Parr has made it clear, however, that his remarks were simply a response to Ferrari's own assertions in the trial that the Williams was illegal.

"I think that there has been a very fundamental misunderstanding of what happened in the court on Tuesday," said Parr, responding to a request from Domenicali to clarify his remarks.

"Part of the case presented against us related to what we call as the use of multiple vertical transitions. Essentially, you have to have a reference plane, which is like the plank, and 50mm above that you have the step planes. One of the key issues in the case was: when do you have to have a transition between those two?

"Essentially you have to have a vertical transition between the two when the step plane is visible directly above the periphery of the reference plane. Where you don't, it is explicit that you don't have to have one. So one of the key issues in the case was that if you don't have to have one at certain points then by definition you can have many transitions.

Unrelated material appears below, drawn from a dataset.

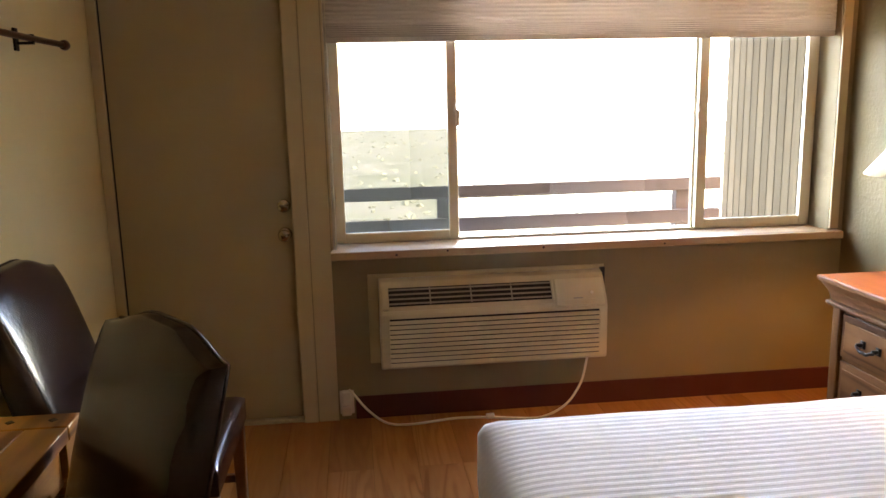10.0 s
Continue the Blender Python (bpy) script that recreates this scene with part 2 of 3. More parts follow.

"Ferrari's case was that you could only have one or at best only one on each side. The problem that they had was that for many years cars have had multiple vertical transitions because at the front, where they have turning vanes or bargeboards, they have had a slot in that transition that creates more than one.

"So, they actually said in their submissions that on a strict interpretation of their case, their cars were illegal. Then they gave various reasons why that should not matter, but they said in their submissions and in their evidence, by their interpretation of the rules, that those cars were illegal."

He added: "To be absolutely clear, it was never our case that their cars were illegal. It was, if anything, their case. So we rejected that as being quite wrong. I want to be absolutely clear, on the record, that we have never said and we do not believe that for one minute either the Ferrari cars, or Renault cars, or anyone else's cars, for the last eight years have been illegal. What we say is that they, and we, have used the same principles for eight or nine years."

Parr said he would go and talk with Domenicali to clear up any misunderstanding between them over the matter.

"Stefano Domenicali is a man who you cannot but respect," said Parr. "I've always found him to be incredibly straight. It is not just that he is a charming guy; he is an intelligent, straightforward man.

"I think he is about a week older than me, and in some ways we have a similar education he is from a legal/economic background although he has worked for years in F1 unlike me. He is just someone you just get on with, you trust and you like instantly.

"We've known him in his previous role for many years and one of the first things I did when he became the team principal was, when I spoke to Tim Newton (Williams team manager) he said Stefano was a guy you could always trust. I would just hate anybody to think that there was any disagreement between myself and Stefano, or between Williams and Ferrari."